**EXERCISE TASK:** Give every line of the data again, unchanged, but with no pictures.
╭─ PROVIDED DATA
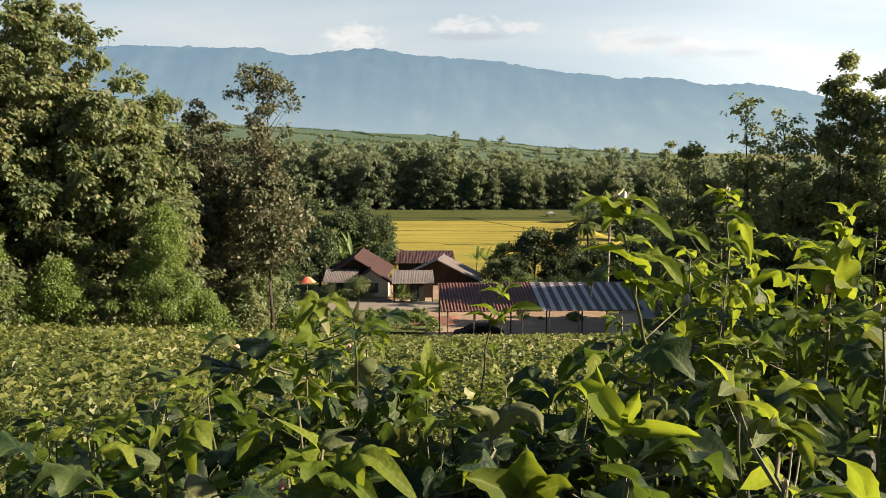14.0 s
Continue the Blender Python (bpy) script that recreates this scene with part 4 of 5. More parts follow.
def main_house():
    ob = thing("house", "cream walled village house with maroon gable roofs", "house")
    base = -16.05
    gable_roof(ob, -7.3, 0.5, -11.15, -13.45, 103.0, 113.0, ("maroon_roof", "maroon_roof"))
    # upper gable in dark colour, in place of a shaded hip face
    part("wall", gable_wall(-6.7, -0.1, 103.6, 0.15, base, -13.35, -11.42), M["dark_wood"], ob, "gable coloured dark for the shaded roof face")
    part("wall", gable_wall(-6.7, -0.1, 112.3, 0.15, base, -13.35, -11.42), M["cream_wall"], ob)
    part("wall", boxed(-6.7, -6.55, 103.75, 112.3, base, -13.4), M["cream_wall"], ob)
    part("wall", boxed(-0.25, -0.1, 103.75, 112.3, base, -13.4), M["cream_wall"], ob)
    # grey sheet slope and a lower gable in front
    roof_sheets(ob, -6.8, -2.9, (103.55, -12.55), (100.6, -13.75), 0.78, 0.18, 0.012, ["old_sheet"], "front_sheet", "old grey roofing sheet")
    gable_roof(ob, -3.7, 1.2, -12.15, -13.75, 100.9, 103.5, ("maroon_roof", "maroon_roof"))
    part("wall", gable_wall(-3.2, 0.7, 101.3, 0.15, base, -13.75, -12.42), M["cream_wall"], ob)
    part("wall", boxed(-6.0, -3.2, 101.32, 101.47, base, -13.6), M["cream_wall"], ob)
    part("wall", boxed(-6.0, -5.85, 101.47, 103.6, base, -13.5), M["cream_wall"], ob)
    part("wall", boxed(0.55, 0.7, 101.45, 103.6, base, -13.8), M["cream_wall"], ob)
    window(ob, -5.3, -4.1, 101.32, -15.0, -13.9, 2)
    window(ob, -1.6, -0.4, 101.3, -15.0, -13.9, 2)
    ob.matrix_world = pose(-2.6, 106.0, -0.40, 0, 0, -5) @ pose(2.6, -106.0, 0)
    return ob


main_house()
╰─
**RESPONSE BELOW:**
14.0 s
Continue the Blender Python (bpy) script that recreates this scene with part 4 of 5. More parts follow.
def main_house():
    ob = thing("house", "cream walled village house with maroon gable roofs", "house")
    base = -16.05
    gable_roof(ob, -7.3, 0.5, -11.15, -13.45, 103.0, 113.0, ("maroon_roof", "maroon_roof"))
    # upper gable in dark colour, in place of a shaded hip face
    part("wall", gable_wall(-6.7, -0.1, 103.6, 0.15, base, -13.35, -11.42), M["dark_wood"], ob, "gable coloured dark for the shaded roof face")
    part("wall", gable_wall(-6.7, -0.1, 112.3, 0.15, base, -13.35, -11.42), M["cream_wall"], ob)
    part("wall", boxed(-6.7, -6.55, 103.75, 112.3, base, -13.4), M["cream_wall"], ob)
    part("wall", boxed(-0.25, -0.1, 103.75, 112.3, base, -13.4), M["cream_wall"], ob)
    # grey sheet slope and a lower gable in front
    roof_sheets(ob, -6.8, -2.9, (103.55, -12.55), (100.6, -13.75), 0.78, 0.18, 0.012, ["old_sheet"], "front_sheet", "old grey roofing sheet")
    gable_roof(ob, -3.7, 1.2, -12.15, -13.75, 100.9, 103.5, ("maroon_roof", "maroon_roof"))
    part("wall", gable_wall(-3.2, 0.7, 101.3, 0.15, base, -13.75, -12.42), M["cream_wall"], ob)
    part("wall", boxed(-6.0, -3.2, 101.32, 101.47, base, -13.6), M["cream_wall"], ob)
    part("wall", boxed(-6.0, -5.85, 101.47, 103.6, base, -13.5), M["cream_wall"], ob)
    part("wall", boxed(0.55, 0.7, 101.45, 103.6, base, -13.8), M["cream_wall"], ob)
    window(ob, -5.3, -4.1, 101.32, -15.0, -13.9, 2)
    window(ob, -1.6, -0.4, 101.3, -15.0, -13.9, 2)
    ob.matrix_world = pose(-2.6, 106.0, -0.40, 0, 0, -5) @ pose(2.6, -106.0, 0)
    return ob


main_house()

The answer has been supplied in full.